Elevated plasma ferritin in elderly individuals with high neocortical amyloid-β load

Document Type

Journal Article

Publication Title

Molecular Psychiatry


Nature Publishing Group

Place of Publication

United Kingdom


School of Medical and Health Sciences




Goozee, K., Chatterjee, P., James, I., Shen, K., Sohrabi, H. R., Asih, P. R., ... & Garg, M. L. (2018). Elevated plasma ferritin in elderly individuals with high neocortical amyloid-β load. Molecular psychiatry. 23(8), 1807-1812. Available here.

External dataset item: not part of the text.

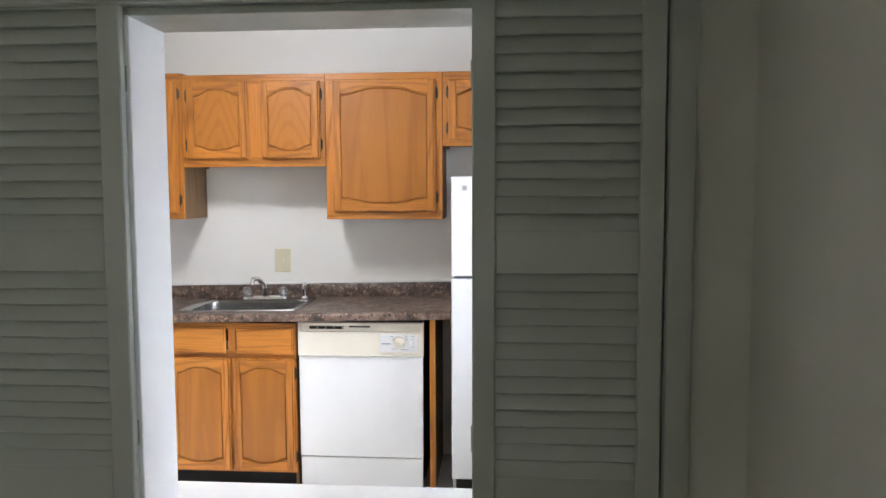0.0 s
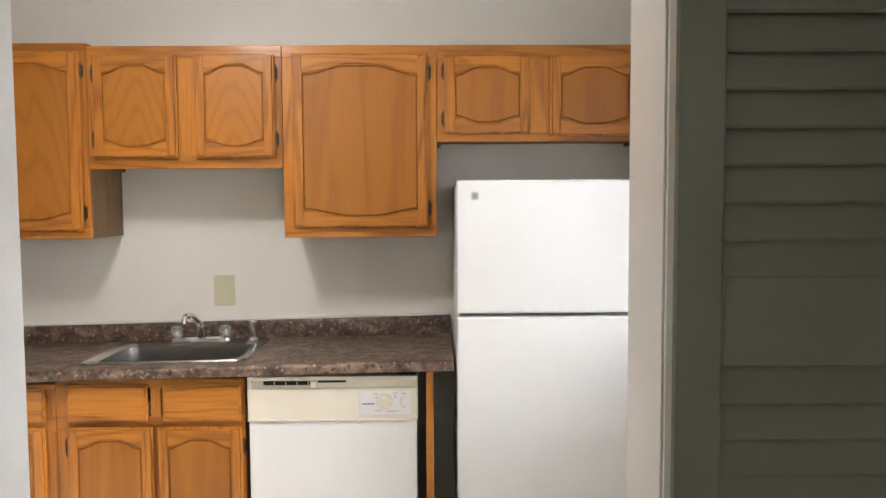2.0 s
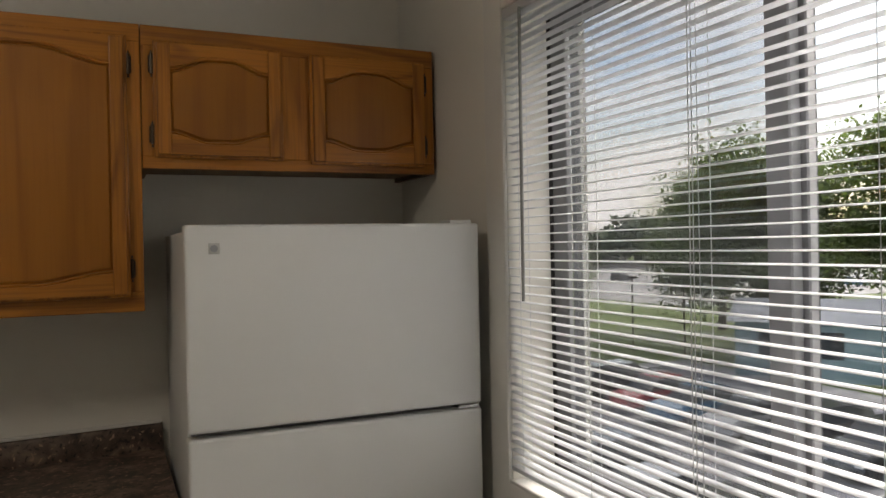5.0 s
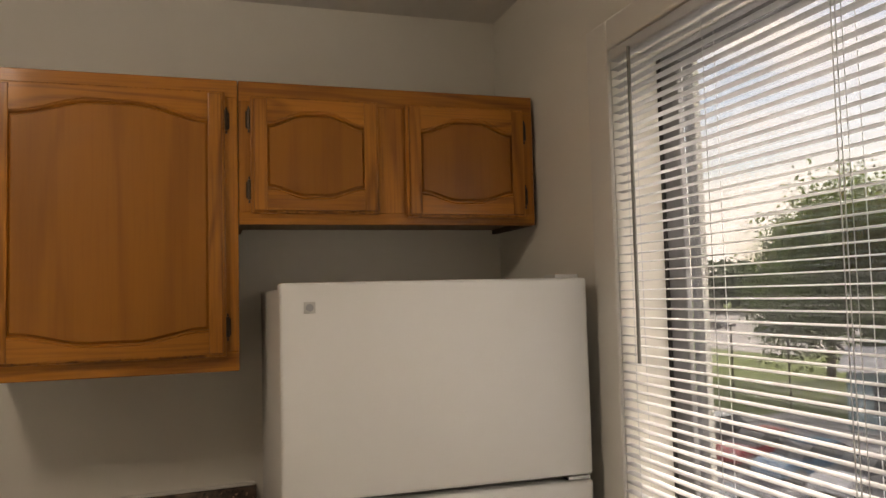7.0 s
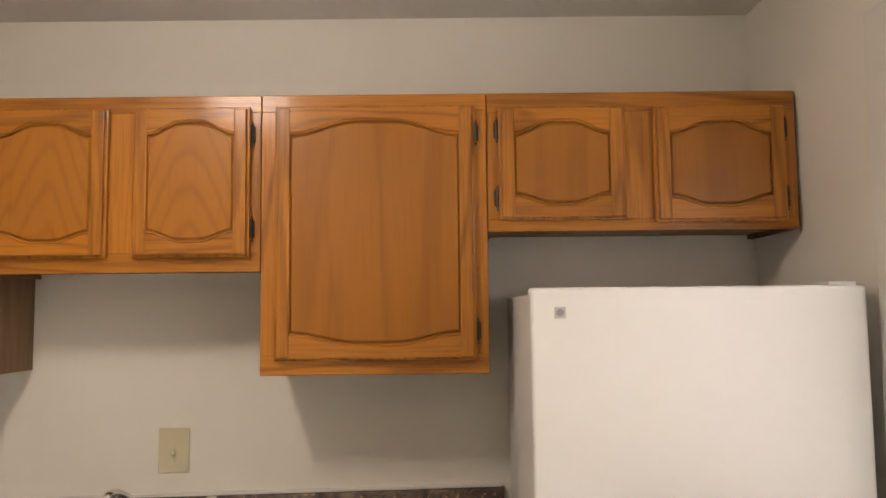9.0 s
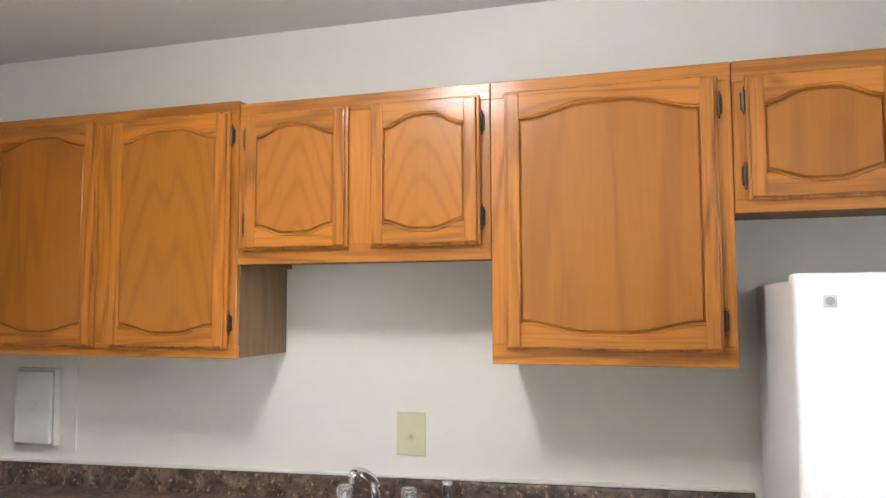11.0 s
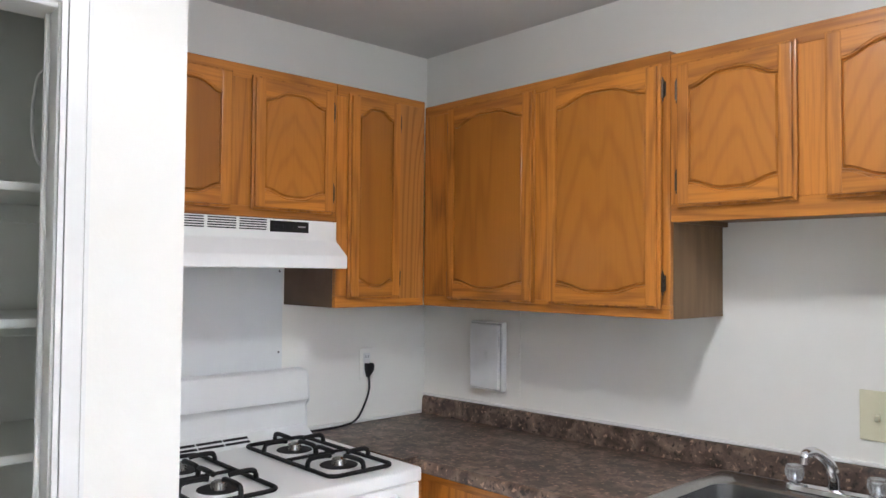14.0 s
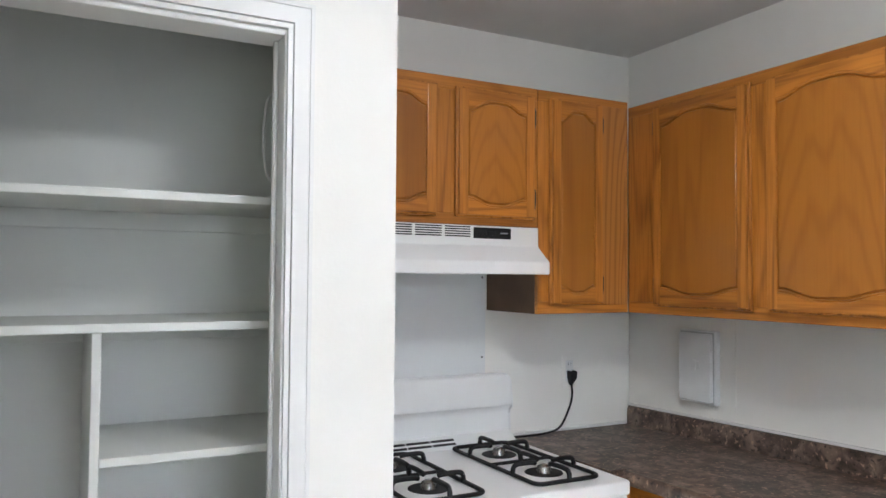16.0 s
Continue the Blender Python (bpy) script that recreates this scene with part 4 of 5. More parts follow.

Ferritin, an iron storage and regulation protein, has been associated with Alzheimer’s disease (AD); however, it has not been investigated in preclinical AD, detected by neocortical amyloid-β load (NAL), before cognitive impairment. Cross-sectional analyses were carried out for plasma and serum ferritin in participants in the Kerr Anglican Retirement Village Initiative in Aging Health cohort. Subjects were aged 65–90 years and were categorized into high and low NAL groups via positron emission tomography using a standard uptake value ratio cutoff=1.35. Ferritin was significantly elevated in participants with high NAL compared with those with low NAL, adjusted for covariates age, sex, apolipoprotein E ɛ4 carriage and levels of C-reactive protein (an inflammation marker). Ferritin was also observed to correlate positively with NAL. A receiver operating characteristic curve based on a logistic regression of the same covariates, the base model, distinguished high from low NAL (area under the curve (AUC)=0.766), but was outperformed when plasma ferritin was added to the base model (AUC=0.810), such that at 75% sensitivity, the specificity increased from 62 to 71% on adding ferritin to the base model, indicating that ferritin is a statistically significant additional predictor of NAL over and above the base model. However, ferritin’s contribution alone is relatively minor compared with the base model. The current findings suggest that impaired iron mobilization is an early event in AD pathogenesis. Observations from the present study highlight ferritin’s potential to contribute to a blood biomarker panel for preclinical AD.